Короче, за несколько лет интенсивной подготовки к войне, Карл собрал налогов с Бургундии больше, чем его отец за 45 лет.
Некоторое недовольство населения герцога не заботило.
Карл Смелый, Герцог Бургундский заботился не о Бургундии а о своей армии, и постоянно ее реорганизовывал, финансировал, издавал многочисленные ордонансы. Ордонансы — указы, прообраз современных уставов. Вообще, начиная готовить посты по Бургундским Войнам, первое время Карл мне казался неким «попаданцем», он явно опередил свое время. Вот, например, организация его пехоты:
На 10 пикинеров приходилось 5 арбалетчиков и 3 куливренера (аркебузира). В полевом сражении пикинеры развертывались в густую линию, опускались на колено и выставляли в сторону неприятеля свои пики, стрелки должны были вести огонь поверх их голов. В первом приближении это чуть ли не испанская терция. Ну ладно, нет конечно. Но основные тенденции армий нового образца на месте — вспомогательная роль копейщиков, половина пехоты вообще стрелки. Конечно кулеврины пока не совершенны, но тяжелые арбалеты некоторым образом нивелируют отсутствие мушкетов. То же самое с уставом — единообразие в обмундировании, единые цвета, организация рыцарей в эскадроны.

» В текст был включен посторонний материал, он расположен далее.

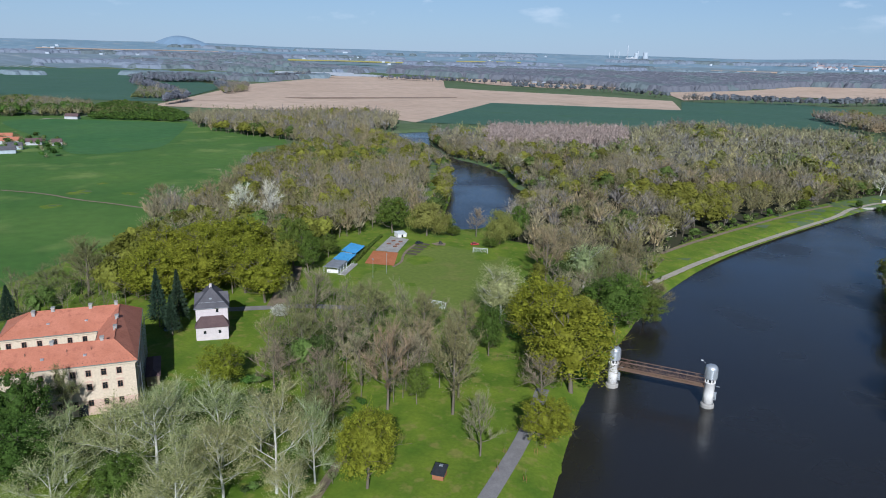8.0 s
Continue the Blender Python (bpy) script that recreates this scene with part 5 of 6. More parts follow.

Но дьявол прячется в деталях. Например, Карл пытался повысить боеспособность своей армии, набирая из каждой воевавшей европейской страны те рода войск, которыми та была знаменита. В его коллекции были лучники Англии, аркебузиры Германии, легкие конники Италии и копейщики Фландрии. Как собрать их в единый организм? Проводились ли совместные учения? Похоже этим герцог если и озадачивался, то превозмочь трудности общения с дикой вольницей не смог — ничего о совместных масштабных учениях пехоты мы не знаем.
Впрочем пехоту герцог особо и не любил. Он любил артиллерию — она и правда была у него лучшей в Европе. И главное — он любил, конечно, конницу. Он и сам был тяжелой конной боевой единицей.